I kept checking back in with the group who seemed cemented to one spot; but when we finally got the guts to leave the group completely, we went straight to see our favourite modern artists such as Henri Matisse, Pablo Picasso, Marc Chagall and Vasily Kandinsky.

Picasso’s ‘‘Nude under a Pine Tree’’.

We also managed to make a whirlwind run around Henri Renoir’s ‘‘Two Sisters’’, Monet’s ‘‘Water Lily Pond’’, Rousseau’s ‘‘Waterfall’’ and even saw Brancusi’s beautiful sculpture, ‘‘Wisdom.’’

We could have gotten an audio guide for Sh515, but long ago, I learned how highly informative is simply reading the well-researched wall captions which cost us nothing. Without that encumbering earpiece, we could freely opine about the art and what we liked and disliked about it.

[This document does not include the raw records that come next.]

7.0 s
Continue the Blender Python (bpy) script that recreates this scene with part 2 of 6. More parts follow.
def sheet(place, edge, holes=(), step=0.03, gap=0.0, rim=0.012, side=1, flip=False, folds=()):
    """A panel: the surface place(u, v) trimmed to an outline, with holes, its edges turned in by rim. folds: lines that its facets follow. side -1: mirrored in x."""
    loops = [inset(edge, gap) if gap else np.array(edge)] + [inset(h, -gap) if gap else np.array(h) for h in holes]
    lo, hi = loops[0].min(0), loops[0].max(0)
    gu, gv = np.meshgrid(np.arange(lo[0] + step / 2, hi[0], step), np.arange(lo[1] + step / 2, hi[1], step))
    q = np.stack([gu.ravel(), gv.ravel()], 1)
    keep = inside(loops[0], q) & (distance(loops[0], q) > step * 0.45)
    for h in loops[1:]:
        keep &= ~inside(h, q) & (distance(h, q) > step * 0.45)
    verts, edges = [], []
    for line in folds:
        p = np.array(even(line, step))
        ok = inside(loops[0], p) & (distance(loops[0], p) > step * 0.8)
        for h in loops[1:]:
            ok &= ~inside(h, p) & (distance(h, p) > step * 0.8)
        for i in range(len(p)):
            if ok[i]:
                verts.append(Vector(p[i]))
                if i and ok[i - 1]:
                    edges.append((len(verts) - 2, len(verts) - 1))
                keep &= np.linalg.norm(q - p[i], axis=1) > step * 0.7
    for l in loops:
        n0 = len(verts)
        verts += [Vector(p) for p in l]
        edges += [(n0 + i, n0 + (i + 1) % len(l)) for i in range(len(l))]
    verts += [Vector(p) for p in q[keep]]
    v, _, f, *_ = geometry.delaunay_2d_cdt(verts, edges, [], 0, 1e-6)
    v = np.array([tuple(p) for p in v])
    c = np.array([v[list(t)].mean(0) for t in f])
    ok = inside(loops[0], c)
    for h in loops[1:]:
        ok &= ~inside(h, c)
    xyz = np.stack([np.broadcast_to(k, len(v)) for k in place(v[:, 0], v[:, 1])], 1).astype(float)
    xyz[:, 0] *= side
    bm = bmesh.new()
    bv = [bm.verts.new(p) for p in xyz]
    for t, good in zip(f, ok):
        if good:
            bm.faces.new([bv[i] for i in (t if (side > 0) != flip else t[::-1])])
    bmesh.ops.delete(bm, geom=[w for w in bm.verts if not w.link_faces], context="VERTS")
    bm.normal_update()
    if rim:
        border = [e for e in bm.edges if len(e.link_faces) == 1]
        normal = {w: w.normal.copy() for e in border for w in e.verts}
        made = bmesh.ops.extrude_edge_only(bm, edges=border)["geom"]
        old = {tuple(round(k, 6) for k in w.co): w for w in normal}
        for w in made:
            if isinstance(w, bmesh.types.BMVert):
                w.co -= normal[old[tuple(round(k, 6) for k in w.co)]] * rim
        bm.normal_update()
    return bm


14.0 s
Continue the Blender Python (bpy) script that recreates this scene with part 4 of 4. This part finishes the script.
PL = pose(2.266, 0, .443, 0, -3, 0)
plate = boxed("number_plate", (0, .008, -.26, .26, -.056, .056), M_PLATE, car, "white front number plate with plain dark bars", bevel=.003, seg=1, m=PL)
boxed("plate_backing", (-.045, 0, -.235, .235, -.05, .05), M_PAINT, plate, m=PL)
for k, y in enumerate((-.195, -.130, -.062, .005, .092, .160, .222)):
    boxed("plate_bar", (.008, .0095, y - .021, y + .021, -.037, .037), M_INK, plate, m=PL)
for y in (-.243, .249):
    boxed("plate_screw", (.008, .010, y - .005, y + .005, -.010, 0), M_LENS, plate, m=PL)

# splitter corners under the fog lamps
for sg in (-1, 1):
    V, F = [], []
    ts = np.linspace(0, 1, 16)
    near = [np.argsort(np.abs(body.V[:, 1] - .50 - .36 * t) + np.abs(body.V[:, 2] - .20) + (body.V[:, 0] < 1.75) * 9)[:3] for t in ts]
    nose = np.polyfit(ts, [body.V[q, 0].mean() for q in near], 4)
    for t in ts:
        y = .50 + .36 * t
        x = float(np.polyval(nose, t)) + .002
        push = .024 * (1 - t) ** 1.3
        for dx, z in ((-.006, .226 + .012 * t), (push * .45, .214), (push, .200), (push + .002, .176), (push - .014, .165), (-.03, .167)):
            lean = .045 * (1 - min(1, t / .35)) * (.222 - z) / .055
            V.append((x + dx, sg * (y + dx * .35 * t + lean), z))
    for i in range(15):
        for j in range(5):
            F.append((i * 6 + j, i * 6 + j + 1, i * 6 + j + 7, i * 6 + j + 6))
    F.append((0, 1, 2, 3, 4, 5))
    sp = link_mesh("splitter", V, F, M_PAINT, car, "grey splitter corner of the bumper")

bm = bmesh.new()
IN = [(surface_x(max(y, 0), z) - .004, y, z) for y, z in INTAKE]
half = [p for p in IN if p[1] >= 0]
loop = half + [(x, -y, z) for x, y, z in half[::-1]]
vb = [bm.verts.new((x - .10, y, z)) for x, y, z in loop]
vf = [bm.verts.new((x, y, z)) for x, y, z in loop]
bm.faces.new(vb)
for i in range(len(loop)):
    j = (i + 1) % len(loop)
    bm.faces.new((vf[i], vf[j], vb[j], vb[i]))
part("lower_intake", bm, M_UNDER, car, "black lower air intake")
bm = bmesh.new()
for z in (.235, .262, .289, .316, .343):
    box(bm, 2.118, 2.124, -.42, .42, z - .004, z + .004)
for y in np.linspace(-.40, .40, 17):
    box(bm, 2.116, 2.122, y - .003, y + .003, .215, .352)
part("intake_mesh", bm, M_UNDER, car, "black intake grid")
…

I had to make a special stop before we left at the acclaimed George Seurat painting, ‘‘A Sunday Afternoon on La Grande Jaffe.’’

I had to stop not only because Stephen Sondheim had written a whole Broadway musical based on the painting entitled ‘‘Sunday in the Park with George’,’but also because I once met a settler-styled ‘memsaab’ in Nairobi who, upon learning I was originally from Chicago, informed me she occasionally flew into the city just to see ‘the Seurat’!

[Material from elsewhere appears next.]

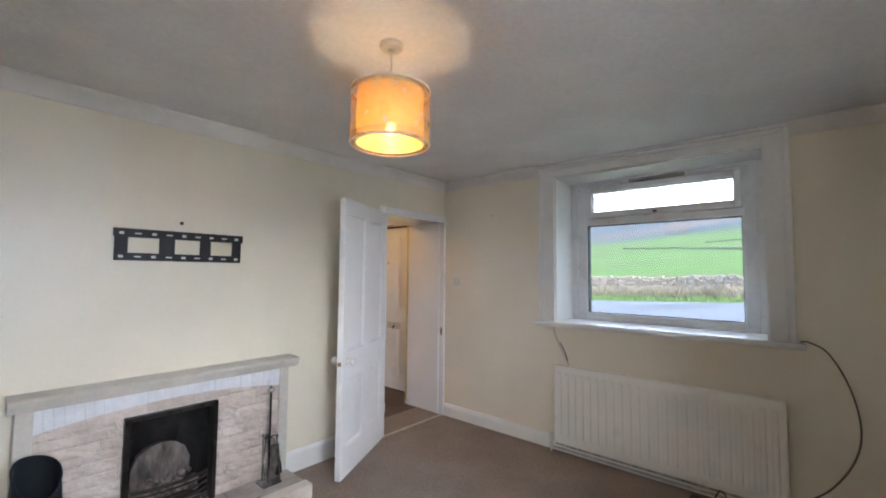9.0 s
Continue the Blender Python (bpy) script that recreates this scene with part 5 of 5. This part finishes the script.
me = leaf_quads(rnd, spots, 120, 0.45, 0.11, 0.8)
me.materials.append(HAZYLEAF)
tagged(new("hedge", me), "clipped hawthorn hedge across the field, leaf colour paled for haze", "hedge", "", "stuff")


# garden fence
def garden_fence():
    f = thing("board_fence", (-5, 10.6, -0.28), "weathered brown vertical-board garden fence", "fence")
    me = None
    for i in range(42):
        x = -8.2 + i * 0.132
        if me is None:
            b2 = bmesh.new()
            box(b2, -0.058, -0.010, 0, 0.058, 0.010, 1.27, 0.004)
            me = bpy.data.meshes.new("board")
            b2.to_mesh(me)
            b2.free()
            me.materials.append(FENCEWOOD)
        ob = new("board", me)
        ob.parent, ob.matrix_parent_inverse = f, f.matrix_world.inverted()
        ob.matrix_basis = Matrix.Translation((x, 10.6, -0.27 + random.uniform(-0.015, 0.015)))
    for z in (0.05, 0.75):
        part("rail", boxes((-8.27, 10.615, z, -2.7, 10.655, z + 0.08), bev=0.004), FENCEWOOD, f)
    for x in (-8.3, -6.4, -4.5, -2.65):
        part("post", boxes((x - 0.05, 10.62, -0.3, x + 0.05, 10.72, 1.06), bev=0.006), FENCEWOOD, f)


garden_fence()


# ---- cars ----
def car_glass(name, tint, gloss):
    """Thin tinted pane: mostly see-through, with a gloss on it."""
    m = bpy.data.materials.new(name)
    m.use_nodes = True
    n, l = m.node_tree.nodes, m.node_tree.links
    b = n["Principled BSDF"]
    b.inputs["Base Color"].default_value, b.inputs["Roughness"].default_value = (0.01, 0.012, 0.014, 1), 0.04
    tr, ms = n.new("ShaderNodeBsdfTransparent"), n.new("ShaderNodeMixShader")
    tr.inputs["Color"].default_value = (*tint, 1)
    ms.inputs["Fac"].default_value = gloss
    l.new(tr.outputs["BSDF"], ms.inputs[1])
    l.new(b.outputs["BSDF"], ms.inputs[2])
    l.new(ms.outputs["Shader"], n["Material Output"].inputs["Surface"])
    return m


CARGLASS = car_glass("dark_car_glass", (0.72, 0.74, 0.76), 0.12)
CLEARGLASS = car_glass("clear_side_glass", (0.93, 0.95, 0.93), 0.06)
PILLAR = mat("dark_door_pillar", (0.014, 0.017, 0.023), 0.65, 0.1, 10, spec=0.25)
SEATCLOTH = mat("dark_seat_cloth", (0.016, 0.017, 0.020), 0.9, 0.15, 12)
TYRE = mat("black_tyre_rubber", (0.018, 0.018, 0.018), 0.8, 0.1, 20)
ALLOY = mat("silver_alloy", (0.5, 0.5, 0.52), 0.3, 0.05, 10, metal=1.0)
LAMPRED = mat("red_lamp_glass", (0.05, 0.022, 0.024), 0.15, 0.05, 10)
LAMPCLEAR = mat("clear_lamp_glass", (0.6, 0.62, 0.65), 0.1, 0.05, 10)


def hatchback(name, label, paint):
    """A five-door hatchback, rear at x = 0, nose at x = 4.4, middle at y = 0, ground at z = 0."""
    car = thing(name, (0, 0, 0), label, "car")
    L = 4.4
    # body sections: x, half width, belt height, lower edge
    secs = [(-0.14, 0.62, 0.78, 0.42), (-0.08, 0.74, 0.90, 0.30), (0.12, 0.84, 0.985, 0.22), (0.7, 0.885, 1.0, 0.20), (1.4, 0.89, 0.985, 0.19), (2.2, 0.89, 0.955, 0.19), (2.9, 0.885, 0.93, 0.19), (3.35, 0.88, 0.915, 0.20), (3.8, 0.84, 0.82, 0.21), (4.15, 0.74, 0.71, 0.24), (4.33, 0.58, 0.60, 0.30), (4.4, 0.42, 0.50, 0.38)]
    bm = bmesh.new()
    rows = []
    for x, w, b, lo in secs:
        crown = 0.03 if x < 3.3 else 0.07
        half = [(0.0, lo), (w * 0.85, lo), (w * 0.97, lo + 0.08), (w, lo + (b - lo) * 0.45), (w * 0.985, lo + (b - lo) * 0.72), (w * 0.955, b - 0.03), (w * 0.90, b), (w * 0.5, b + crown * 0.8), (0.0, b + crown)]
        ring_ = [(-y, z) for y, z in half] + [(y, z) for y, z in half[::-1][1:-1]]
        rows.append([bm.verts.new((x, y, z)) for y, z in ring_])
    k = len(rows[0])
    for a, b in zip(rows, rows[1:]):
        for i in range(k):
            bm.faces.new((a[i], a[(i + 1) % k], b[(i + 1) % k], b[i]))
    bm.faces.new(rows[0])
    bm.faces.new(rows[-1][::-1])
    part("body", bm, paint, car, smooth=True)
    # cabin: one curved shell; the faces inside the window outlines are glass, the rest roof and pillars
    cab = [(0.06, 0.68, 0.975, 0.64, 1.04), (0.20, 0.71, 0.99, 0.62, 1.22), (0.36, 0.75, 1.0, 0.61, 1.42), (0.62, 0.80, 1.005, 0.64, 1.50), (1.1, 0.845, 0.99, 0.66, 1.555), (1.6, 0.85, 0.97, 0.67, 1.565), (2.1, 0.85, 0.95, 0.66, 1.52), (2.54, 0.845, 0.935, 0.63, 1.415), (2.9, 0.83, 0.93, 0.62, 1.23), (3.3, 0.79, 0.91, 0.64, 0.985)]

    def section(x):
        wb, zb, wt, zt = (float(np.interp(x, [c[0] for c in cab], [c[q] for c in cab])) for q in (1, 2, 3, 4))
        steps = 44
        pts = []
        for i in range(steps + 1):
            f = i / steps
            z = zb + (zt - 0.055 - zb) * f
            k = (z - zb) / max(zt - zb, 0.01)
            y = wb - (wb - wt) * 0.55 * k / 0.60 if k < 0.60 else wb - (wb - wt) * 0.55 - ((wb - wt) * 0.45 - 0.02) * (k - 0.60) / 0.36
            pts.append((max(y, wt), z))
        return pts + [(wt - 0.04, zt - 0.018), (wt * 0.5, zt - 0.002), (0, zt)]

    quarter = [(0.715, 1.435), (0.775, 1.225), (0.935, 1.155), (0.935, 1.435)]
    rear = [(0.965, 1.435), (0.965, 1.145), (1.64, 1.03), (1.64, 1.45)]
    frontw = [(1.93, 1.015), (2.60, 0.995), (2.68, 1.06), (2.52, 1.23), (2.27, 1.365), (1.93, 1.435)]

    def inside(poly, x, z):
        hit = False
        for (x0, z0), (x1, z1) in zip(poly, poly[1:] + poly[:1]):
            if (z0 > z) != (z1 > z) and x < x0 + (x1 - x0) * (z - z0) / (z1 - z0):
                hit = not hit
        return hit

    xs = [0.06 + (3.3 - 0.06) * i / 240 for i in range(241)]
    grid = []
    for x in xs:
        half = section(x)
        grid.append([(x, -y, z) for y, z in half] + [(x, y, z) for y, z in half[::-1][1:]])
    n = len(grid[0])
    shells = {}
    for i in range(len(xs) - 1):
        for k in range(n - 1):
            quad = (grid[i][k], grid[i + 1][k], grid[i + 1][k + 1], grid[i][k + 1])
            mx, my, mz = (sum(p[q] for p in quad) / 4 for q in range(3))
            flank_row = k < 44 or k >= n - 45
            name_ = "paint"
            if flank_row:
                for nm, poly in (("quarter_window", quarter), ("rear_side_window", rear), ("front_side_window", frontw)):
                    if inside(poly, mx, mz):
                        name_ = (nm, my > 0)
                if name_ == "paint" and inside([(1.64, 1.03), (1.93, 1.015), (1.93, 1.435), (1.64, 1.45)], mx, mz):
                    name_ = ("door_pillar", my > 0)
            elif abs(my) < 0.56:
                if 2.62 < mx < 3.24:
                    name_ = ("windscreen", False)
                elif 0.13 < mx < 0.33:
                    name_ = ("rear_window", False)
            shells.setdefault(name_, []).append(quad)

    def shell(quads):
        b2 = bmesh.new()
        seen = {}
        for quad in quads:
            for p in quad:
                if p not in seen:
                    seen[p] = b2.verts.new(p)
            b2.faces.new([seen[p] for p in quad])
        bmesh.ops.recalc_face_normals(b2, faces=b2.faces)
        bmesh.ops.solidify(b2, geom=list(b2.faces), thickness=0.006)
        return b2

    for key, quads in shells.items():
        if key == "paint":
            part("roof", shell(quads), paint, car, "smooth painted roof and pillars", smooth=True)
        elif key[0] == "door_pillar":
            part("door_pillar", shell(quads), PILLAR, car, "dark glossy door pillar", smooth=True)
        else:
            dark = key[0] in ("quarter_window", "rear_side_window", "rear_window")
            part(key[0], shell(quads), CARGLASS if dark else CLEARGLASS, car, "dark tinted glass" if dark else "clear glass", smooth=True)
    # what shows through the glass
    for y in (-0.38, 0.38):
        b2 = bmesh.new()
        box(b2, 1.70, y - 0.23, 0.55, 1.90, y + 0.23, 1.16, 0.05, 3)
        box(b2, 1.72, y - 0.13, 1.17, 1.82, y + 0.13, 1.34, 0.04, 3)
        box(b2, 1.85, y - 0.23, 0.50, 2.35, y + 0.23, 0.68, 0.05, 3)
        part("front_seat", b2, SEATCLOTH, car, "dark cloth seat with headrest", smooth=True)
    b2 = bmesh.new()
    box(b2, 0.70, -0.62, 0.55, 0.90, 0.62, 1.15, 0.05, 3)
    for y in (-0.40, 0.40):
        box(b2, 0.74, y - 0.12, 1.15, 0.83, y + 0.12, 1.28, 0.03, 2)
    part("rear_seat", b2, SEATCLOTH, car, "dark cloth rear bench", smooth=True)
    # Dark slabs added over the painted body top, so the cabin reads dark.
    b2 = bmesh.new()
    box(b2, 0.30, -0.72, 0.90, 1.72, 0.72, 1.032, 0.01)
    box(b2, 1.73, -0.74, 0.90, 2.72, 0.74, 0.998, 0.01)
    part("cabin_cover", b2, SEATCLOTH, car, "dark slab added over the body top inside the cabin")
    b2 = bmesh.new()
    box(b2, 2.55, -0.70, 0.70, 3.12, 0.70, 1.005, 0.05, 3)
    part("dashboard", b2, SEATCLOTH, car, "dark dashboard", smooth=True)
    b2 = bmesh.new()
    tube(b2, [(2.46 + 0.08 * math.sin(a), -0.38 + 0.18 * math.cos(a), 0.98 + 0.16 * math.sin(a)) for a in np.linspace(0, 2 * math.pi, 25)], 0.014, 6, 1)
    part("steering_wheel", b2, TYRE, car, "black steering wheel", smooth=True)

    for side in (-1, 1):
        # Bright alloy stands in for the sky's sheen on painted handles.
        for hx, hz in ((0.80, 0.945), (1.80, 0.865)):
            b2 = bmesh.new()
            box(b2, hx, side * 0.900 - 0.012, hz, hx + 0.19, side * 0.900 + 0.010, hz + 0.022, 0.006, 2)
            part("door_handle", b2, ALLOY, car, "door handle, bright metal for the paint's sky sheen", smooth=True)
        b2 = bmesh.new()
        ball(b2, (2.70, side * 0.97, 1.035), 0.105, 16, 0.75, 1.0, 0.68)
        box(b2, 2.70, side * 0.90 - 0.05, 0.975, 2.76, side * 0.90 + 0.03, 1.005, 0.008)
        part("wing_mirror", b2, paint, car, "painted wing mirror", smooth=True)
        b2 = bmesh.new()
        box(b2, -0.01, side * 0.735 - 0.04, 0.88, 0.11, side * 0.735 + 0.04, 1.04, 0.03, 2)
        part("rear_lamp", b2, LAMPRED, car, "red rear lamp", smooth=True)
        b2 = bmesh.new()
        box(b2, 3.95, side * 0.68 - 0.09, 0.64, 4.2, side * 0.68 + 0.06, 0.75, 0.03, 2)
        part("headlight", b2, LAMPCLEAR, car, "clear headlight", smooth=True)
        for seam in (0.98, 1.76, 2.92):
            b2 = bmesh.new()
            box(b2, seam, side * 0.893 - 0.004, 0.30, seam + 0.006, side * 0.893 + 0.003, 0.93)
            part("door_seam", b2, GASKET, car)
        for wx in (0.80, 3.50):
            b2 = bmesh.new()
            y0, y1 = side * 0.70, side * 0.90
            cyl(b2, (wx, y0, 0.315), (wx, y1, 0.315), 0.315, n=28)
            wheel = part("wheel", b2, TYRE, car, "black tyre", smooth=True)
            b2 = bmesh.new()
            cyl(b2, (wx, y1 - side * 0.02, 0.315), (wx, y1 + side * 0.006, 0.315), 0.205, n=28)
            for q in range(5):
                a = q * 1.2566
                box(b2, wx - 0.02, y1 + side * 0.004 - 0.006, 0.315, wx + 0.02, y1 + side * 0.004 + 0.006, 0.315 + 0.19)
                bmesh.ops.rotate(b2, cent=(wx, y1, 0.315), matrix=Matrix.Rotation(a, 3, "Y"), verts=list(b2.verts)[-8:])
            part("rim", b2, ALLOY, wheel, "silver alloy rim")
    b2 = bmesh.new()
    box(b2, 0.16, -0.60, 1.438, 0.62, 0.60, 1.472, 0.012, 2)
    part("roof_spoiler", b2, paint, car, "small roof spoiler", smooth=True)
    return car


SILVER = mat("pale_blue_silver_paint", (0.058, 0.078, 0.122), 0.38, 0.02, 4, metal=0.7, coat=0.2)
WHITEP = mat("white_car_paint", (0.5, 0.5, 0.5), 0.3, 0.02, 4, coat=0.5)
c1 = hatchback("parked_car", "pale blue-silver hatchback parked outside the window", SILVER)
c1.matrix_world = Matrix.Translation((-2.50, 8.02, -0.268))
cw = hatchback("parked_car", "small white car parked along the road", WHITEP)
cw.matrix_world = Matrix.Translation((-33.4, 58.4, ground_z(-35.2, 59.2) + 0.04)) @ Matrix.Rotation(radians(152), 4, "Z")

Chicago has lots more to boast about than the Seurat and the Art Institute. There is also Kanye West and Jennifer Hudson, Michelle Obama and even Spike Lee’s hit movie called ‘Chi-raq’, which explores that side of the city best known for what Donald Trump once called its mass carnage.

But Chicago is also renowned for its Symphony Orchestra, its Opera House, fabulous urban architecture and multitude of skyscrapers.

It’s also a city full of immigrants and ethnic neighbourhoods which mostly coexist apart from those where there are too many drugs, gangs and hand guns.

But perhaps what many people will best remember Chicago for is Grant Park since that is where Barack Obama received the word that he had been elected the first black American President of the United States.

Chicago is also the city that the Obamas ultimately call home.